27. The Court of Appeal in Kinyatti –vs- Republic (supra) defined hearsay as the assertion of a person other than the witness who is testifying, offered as evidence of the truth of that asserted rather than as evidence of the fact that the assertion was made. The court went on to hold that as such, as a general rule, statement other than one made by a person while giving oral evidence in the proceedings is inadmissible as evidence of a stated fact. Further that evidence of a statement made to a witness by a person who is not called as a witness may or may not be hearsay. It is hearsay and inadmissible when the object of the evidence is to establish the truth of what is contained in the statement. It is not hearsay and admissible when it is proposed to establish by the evidence, not the truth of the statement, but the fact that it was made.
28. The statement which was produced by the prosecution and which was made by Salesio Njagi Njeru - deceased is in my view hearsay evidence as was defined in Kinyatti’s case and the same is not admissible. One, despite the prosecution having undertaken to produce the witness’ death certificate to prove that indeed the witness was deceased, the same was nonetheless never produced. As such, the death of the said witness is in doubt. Further, even assuming that the death was proved by evidence, the said statement cannot be admitted as evidence under Section 33 of the Evidence Act Chapter 80 Laws of Kenya. This section provides for exceptions to the hearsay rule when a witness is dead, unavailable or can otherwise not be procured to give evidence.
29. The part of the said section which is relevant to the matter at hand herein provides as thus;-
“Statements, written or oral or electronically recorded, of admissible facts made by a person who is dead, or who cannot be found, or who has become incapable of giving evidence or whose attendance cannot be procured, without an amount of delay or expense which in the circumstances of the case appears to the court unreasonable, are themselves admissible in the following cases-
a. Relating to cause of death when the statement is made by a person as to the cause of his death, or as to any of the circumstances of the transaction which resulted in his death, in cases in which the cause of that person’s death comes into question. Such statements are admissible whether the person who made them was or was not, at the time when they were made, under expectation of death, and whatever may be the nature of the proceeding in which the cause of his death comes into question.

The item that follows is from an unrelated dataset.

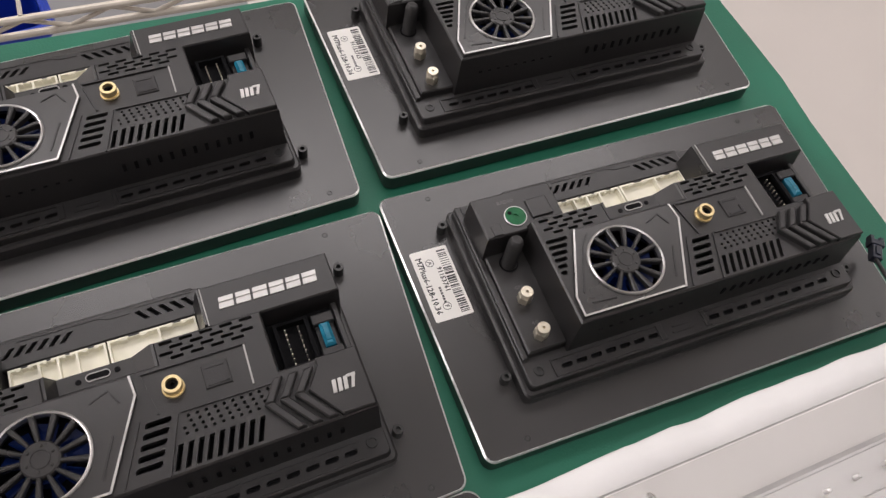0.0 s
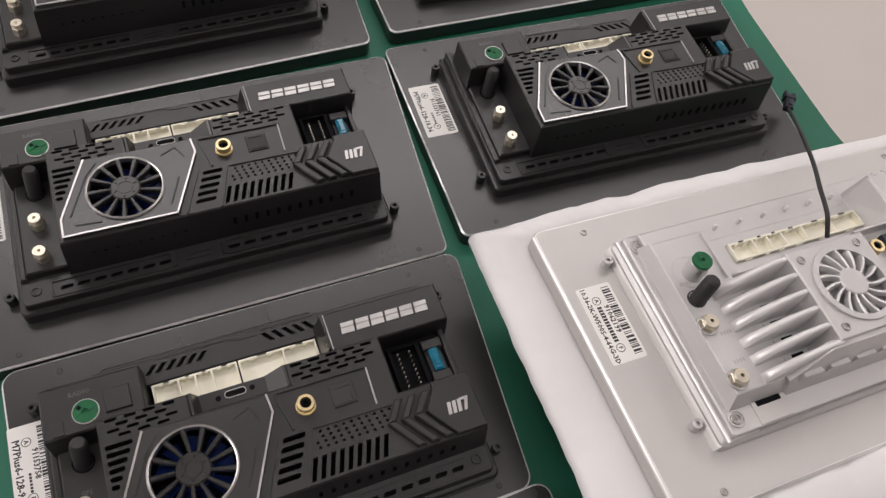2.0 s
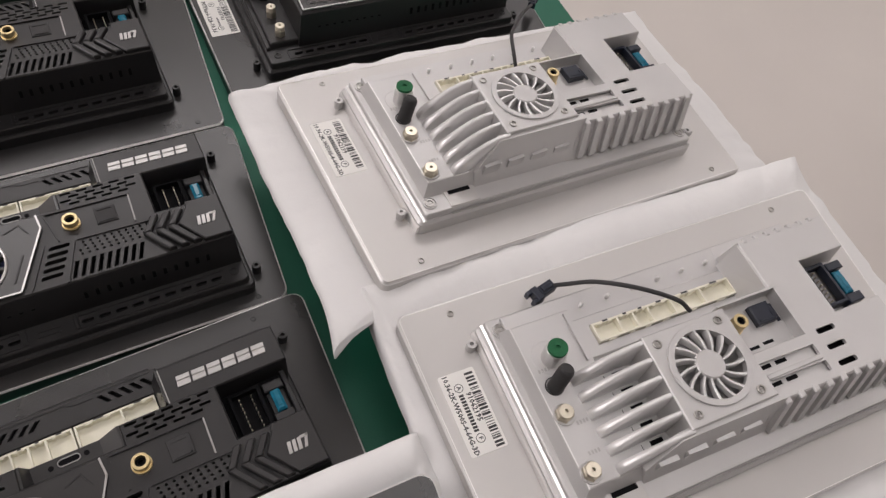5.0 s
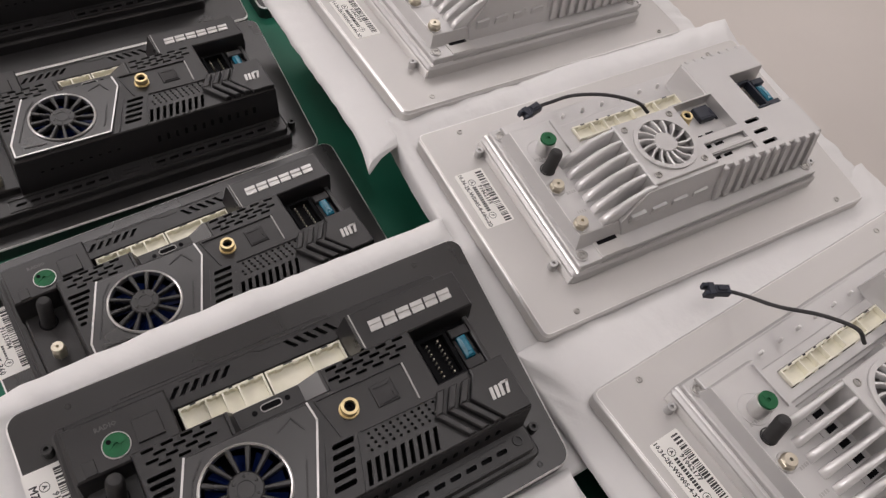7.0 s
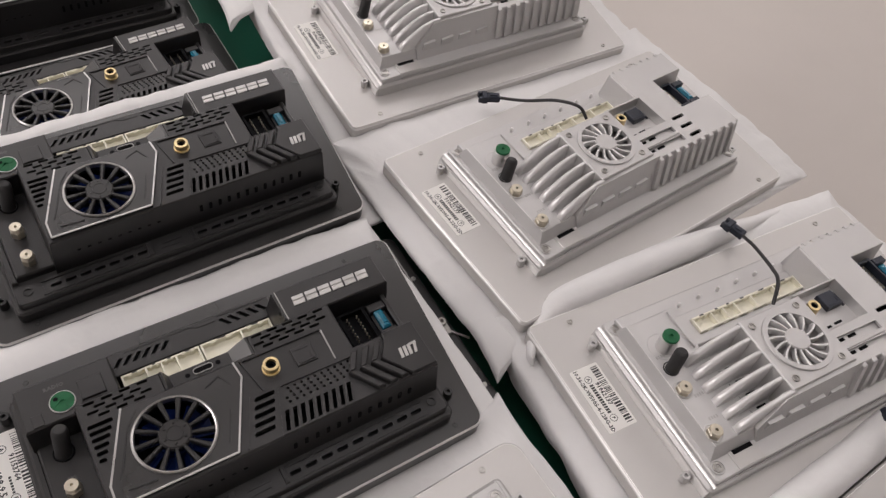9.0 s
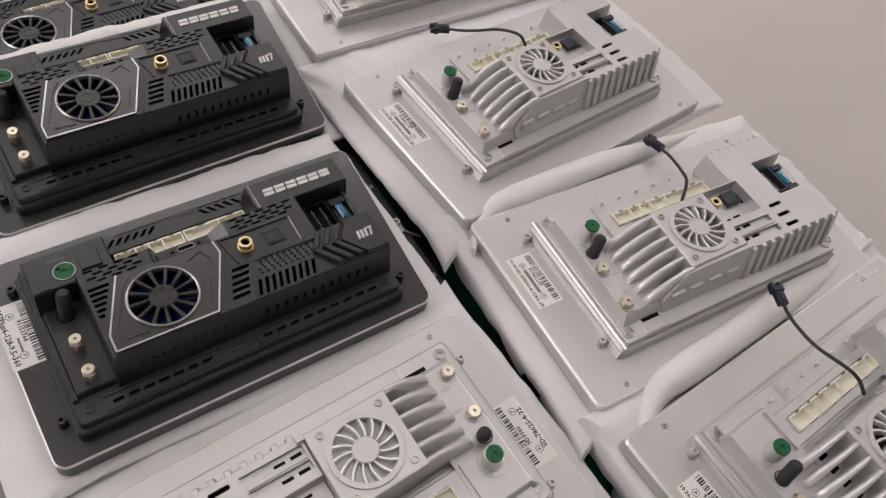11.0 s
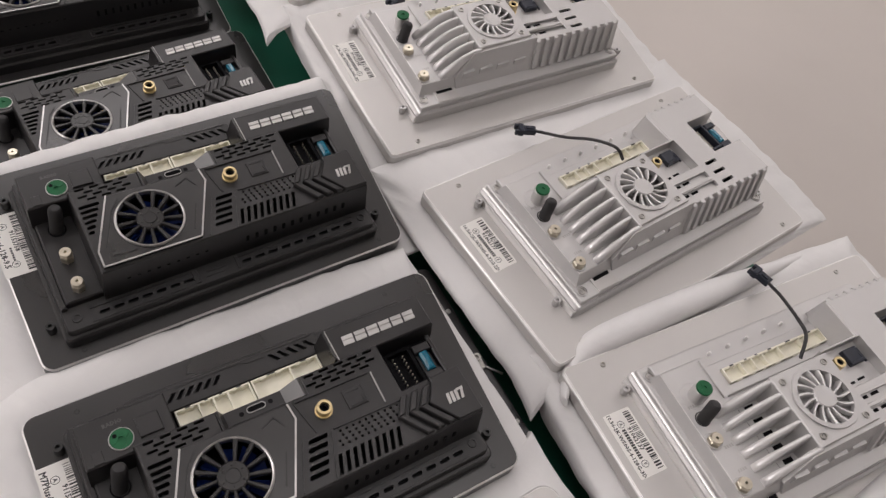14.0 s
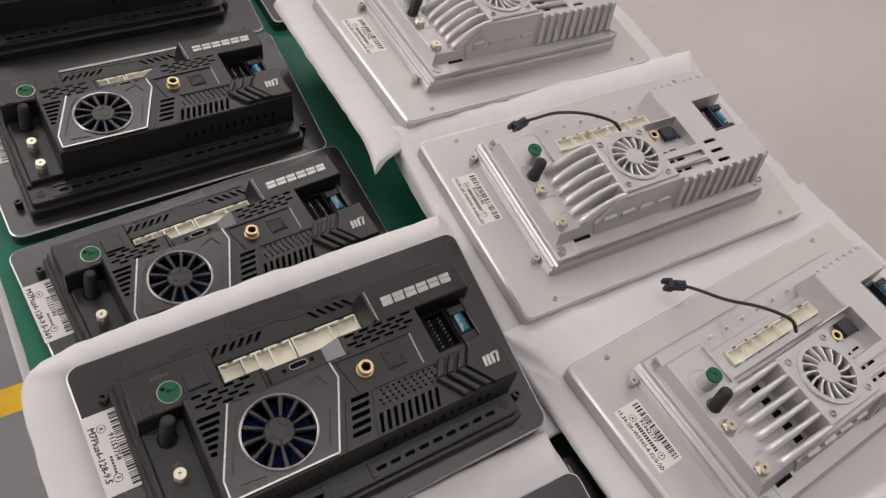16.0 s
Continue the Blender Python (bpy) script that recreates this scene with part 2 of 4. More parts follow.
def screw(parent, x, y, z, r=2.2, mat=STEEL):
    s = Shape().collar(x, y, z - 0.6, z + 0.6, r, r * 0.66, 16, 0.9)
    s.box(x - r * 0.12, x + r * 0.12, y - r * 0.5, y + r * 0.5, z - 0.35, z + 0.1)
    s.box(x - r * 0.5, x + r * 0.5, y - r * 0.12, y + r * 0.12, z - 0.35, z + 0.1)
    return part("screw", s, mat, parent)


def f_socket(parent, x, y, z0, z1, r=3.1, mat=NICKEL):
    """A hexagonal aerial socket with a threaded tip."""
    zh = z0 + (z1 - z0) * 0.62
    s = Shape().slab(circle(x, y, r * 1.12, 6, 0.3), z0, zh, 0.25)
    rings = []
    z = zh
    while z < z1 - 0.5:
        rings += [(r * 0.94, z), (r, z + 0.35), (r * 0.94, z + 0.7)]
        z += 0.7
    rings += [(r * 0.88, z1), (r * 0.24, z1), (r * 0.24, z1 - 2)]
    s.loft([[(px, py, zz) for px, py in circle(x, y, q, 16)] for q, zz in rings])
    return part("aerial_socket", s, mat, parent, "hexagonal nickel aerial socket")


def stub(parent, a, b, r):
    a, b = Vector(a), Vector(b)
    d = (b - a).normalized()
    s = Shape()
    u = d.orthogonal().normalized()
    w = d.cross(u)
    ln = (b - a).length
    prof = [(r, 0), (r, ln * 0.82), (r * 0.93, ln * 0.9), (r * 0.72, ln * 0.97), (r * 0.35, ln)]
    s.loft([[a + d * h + (u * math.cos(t) + w * math.sin(t)) * q for t in [2 * math.pi * k / 18 for k in range(18)]] for q, h in prof])
    return part("rubber_cap", s, RUBBER, parent, "soft black rubber aerial cap")


def smooth_path(pts, n=8):
    pts = [Vector(p) for p in pts]
    ext = [pts[0] * 2 - pts[1]] + pts + [pts[-1] * 2 - pts[-2]]
    out = []
    for k in range(1, len(ext) - 2):
        p0, p1, p2, p3 = ext[k - 1:k + 3]
        for j in range(n):
            t = j / n
            out.append(0.5 * ((2 * p1) + (p2 - p0) * t + (2 * p0 - 5 * p1 + 4 * p2 - p3) * t * t + (3 * p1 - p0 - 3 * p2 + p3) * t ** 3))
    return out + [pts[-1]]


def cable(parent, pts, turn):
    """The fan's lead with its small plug; pts run from the case to the plug."""
    c = part("fan_cable", Shape().tube(smooth_path(pts), 1.05, 10), RUBBER, parent, "thin black fan lead")
    x, y, z = pts[-1]
    s = Shape().box(-1, 7.5, -2.6, 2.6, -2.2, 2.2, 0.4)
    s.box(7.5, 11, -3.6, 3.6, -2.6, 2.6, 0.4).box(10.5, 13.5, -3.6, -1.4, -2, 2, 0.3).box(10.5, 13.5, 1.4, 3.6, -2, 2, 0.3)
    s.box(1, 6, -1.2, 1.2, 2.2, 3.0, 0.2)
    p = part("plug", s, NAVY, c, "two-pin black plug")
    p.matrix_local = pose(x * MM, y * MM, z * MM, 0, 0, turn)
    return c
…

30. Despite one of the issues before this court being the cause of the death of the deceased herein, the statement by the deceased witness cannot be admitted as evidence under the above section. The said statement is not in relation to the cause of the death of the maker (deceased witness) or circumstances of the transaction which resulted in his death. The statement relates to another person (the deceased herein).

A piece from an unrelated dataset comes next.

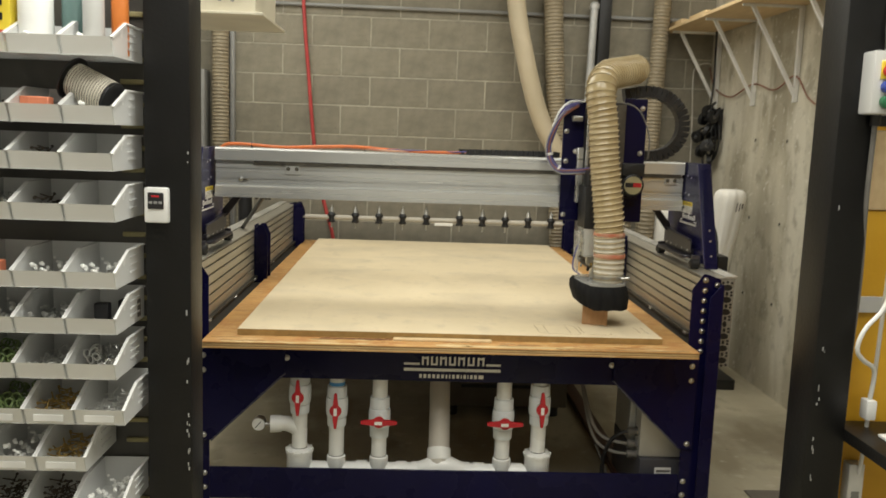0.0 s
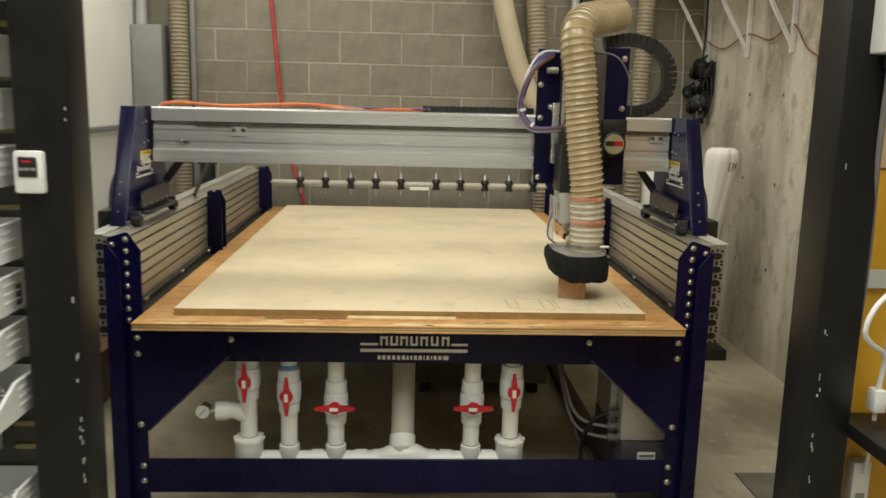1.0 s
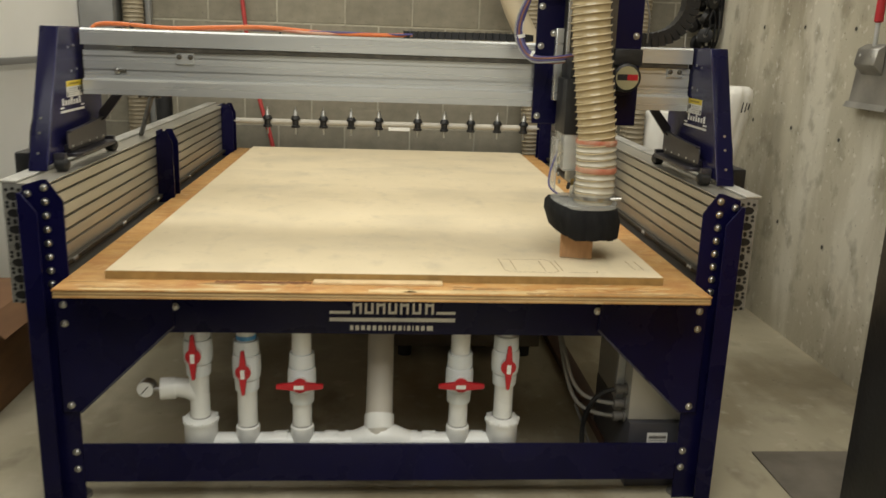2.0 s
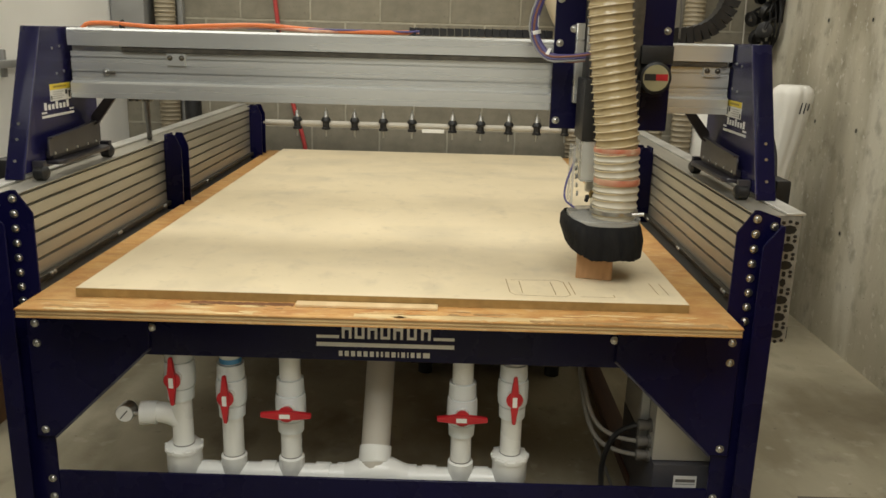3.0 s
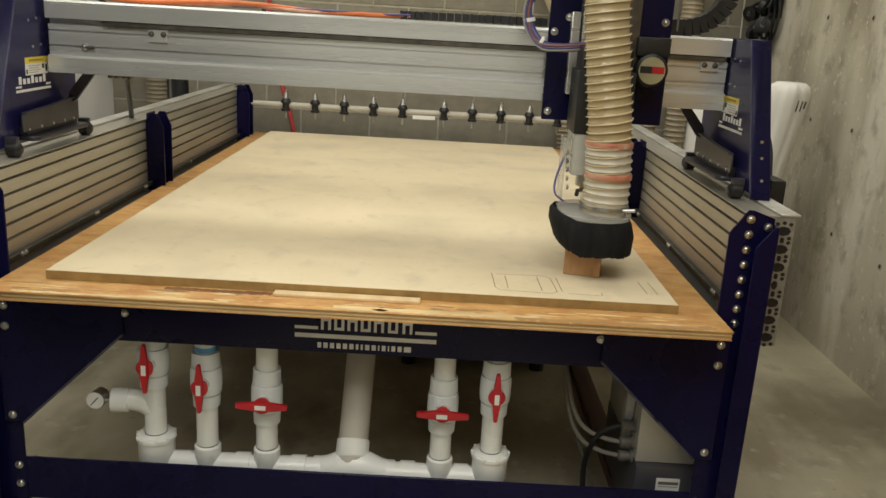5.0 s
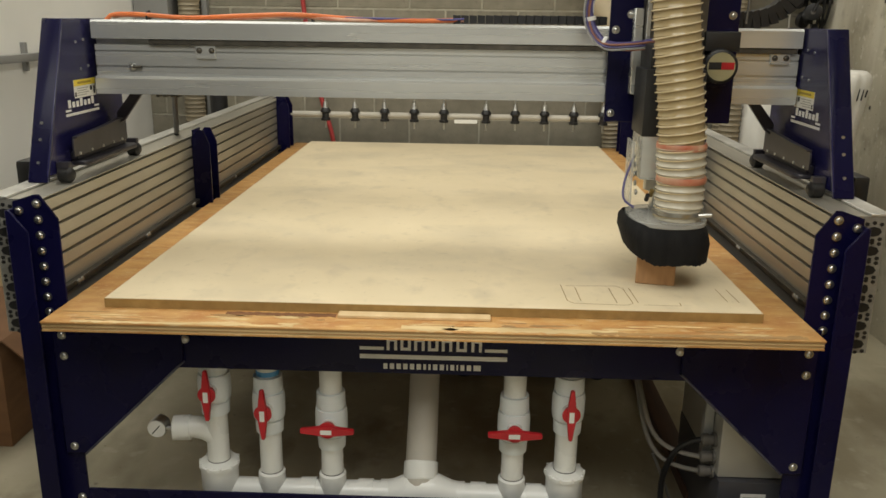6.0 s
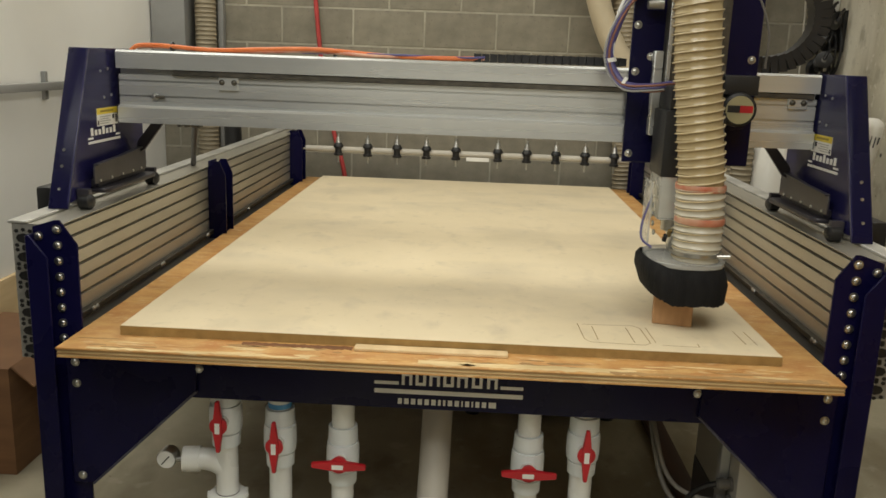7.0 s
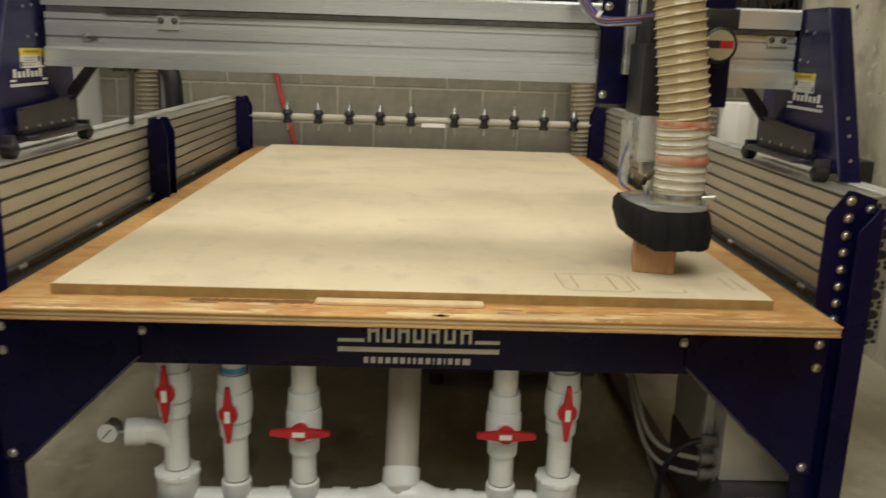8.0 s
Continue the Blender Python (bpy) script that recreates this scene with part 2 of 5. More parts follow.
def solo(name, bm, mat, label, category, kind="", group=""):
    ob = new(name, finish(name, bm, mat))
    ORG[ob.name] = Vector((0, 0, 0))
    return tagged(ob, label, category, group, kind)


def box(x0, x1, y0, y1, z0, z1, bev=0.002, bm=None):
    bm = bm or bmesh.new()
    vs = [bm.verts.new((x, y, z)) for x in (x0, x1) for y in (y0, y1) for z in (z0, z1)]
    fs = [bm.faces.new([vs[i] for i in f]) for f in ((0, 1, 3, 2), (4, 6, 7, 5), (0, 4, 5, 1), (2, 3, 7, 6), (0, 2, 6, 4), (1, 5, 7, 3))]
    if bev:
        es = {e for f in fs for e in f.edges}
        bmesh.ops.bevel(bm, geom=list(es), offset=bev, segments=1 if bev < 0.003 else 2, affect="EDGES", profile=0.6)
    return bm


def prism(poly, axis, a, b, bm=None, bev=0.0):
    """A polygon pushed along an axis from a to b. The polygon's pairs are the other two coordinates in order."""
    bm = bm or bmesh.new()

    def at(p, w):
        return {"x": (w, p[0], p[1]), "y": (p[0], w, p[1]), "z": (p[0], p[1], w)}[axis]
    lo = [bm.verts.new(at(p, a)) for p in poly]
    hi = [bm.verts.new(at(p, b)) for p in poly]
    fs = [bm.faces.new(lo[::-1]), bm.faces.new(hi)]
    for i in range(len(poly)):
        j = (i + 1) % len(poly)
        fs.append(bm.faces.new((lo[i], lo[j], hi[j], hi[i])))
    if bev:
        es = {e for f in fs for e in f.edges}
        bmesh.ops.bevel(bm, geom=list(es), offset=bev, segments=1, affect="EDGES")
    return bm


def sweep(pts, radii, seg=16, bm=None, caps=True):
    """A round tube along points, with a radius for each."""
    bm = bm or bmesh.new()
    pts = [Vector(p) for p in pts]
    if not isinstance(radii, (list, tuple)):
        radii = [radii] * len(pts)
    side = None
    rings = []
    for i, p in enumerate(pts):
        d = (pts[min(i + 1, len(pts) - 1)] - pts[max(i - 1, 0)])
        if d.length < 1e-9:
            d = pts[min(i + 2, len(pts) - 1)] - pts[max(i - 2, 0)]
        d.normalize()
        if side is None:
            side = d.orthogonal().normalized()
        side = (side - d * side.dot(d)).normalized()
        up = d.cross(side)
        rings.append([bm.verts.new(p + (side * math.cos(k) + up * math.sin(k)) * radii[i]) for k in (2 * math.pi * s / seg for s in range(seg))])
    for a, b in zip(rings, rings[1:]):
        for s in range(seg):
            bm.faces.new((a[s], a[(s + 1) % seg], b[(s + 1) % seg], b[s]))
    if caps:
        bm.faces.new(rings[0][::-1])
        bm.faces.new(rings[-1])
    return bm


def rod(p, q, r, seg=16, bm=None, r2=None):
    return sweep([p, q], [r, r if r2 is None else r2], seg, bm)


def smooth_path(pts, step=0.02):
    """Points at even steps on a smooth curve through pts."""
    pts = [Vector(p) for p in pts]
    ext = [pts[0] * 2 - pts[1], *pts, pts[-1] * 2 - pts[-2]]
    dense = []
    for i in range(1, len(ext) - 2):
        a, b, c, d = ext[i - 1:i + 3]
        for k in range(24):
            t = k / 24
            dense.append(0.5 * (2 * b + (c - a) * t + (2 * a - 5 * b + 4 * c - d) * t * t + (3 * b - a - 3 * c + d) * t ** 3))
    dense.append(pts[-1])
    out, left = [dense[0]], step
    for a, b in zip(dense, dense[1:]):
        d = (b - a).length
        while d >= left and d > 0:
            a = a + (b - a) * (left / d)
            d = (b - a).length
            out.append(a)
            left = step
        left -= d
    out.append(dense[-1])
    return out


def ribbed(pts, r, pitch=0.02, deep=0.004, seg=28, bm=None):
    """A corrugated hose: the radius rises to a rounded rib once every pitch."""
    path = smooth_path(pts, pitch / 6)
    wave = (0.0, 0.0, 0.05, 0.35, 1.0, 0.35)
    return sweep(path, [r + deep * wave[i % 6] for i in range(len(path))], seg, bm)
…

31. It is not, therefore, one of the permissible scenarios where hearsay evidence is admissible as evidence. As the court rightfully observed in Republic v John Ng’ang’a Njeri  eKLR, admissibility of statements which will not be subjected to cross-examination or confrontation is per se prohibited as definitionally violative of Article 50(2)(k) of the Constitution and which article guarantees to every accused person the right to “adduce and challenge evidence.”
32. That being the case, it therefore means that the prosecution did not prove that the accused herein was the one who caused the death of the deceased by her acts or omissions. This is despite having succeeded in establishing the death of the deceased and the cause of her death.
33. Having failed to do so, it is my considered view that the prosecution failed to prove all the elements of the offence of murder. It will therefore be an academic exercise to interrogate the issue as to whether the prosecution was able to prove malice aforethought.
34. The upshot is that the prosecution case fails, and the accused person is hereby acquitted.
35. It is so ordered.
DELIVERED, DATED AND SIGNED AT EMBU THIS 16TH DAY OF JUNE, 2021.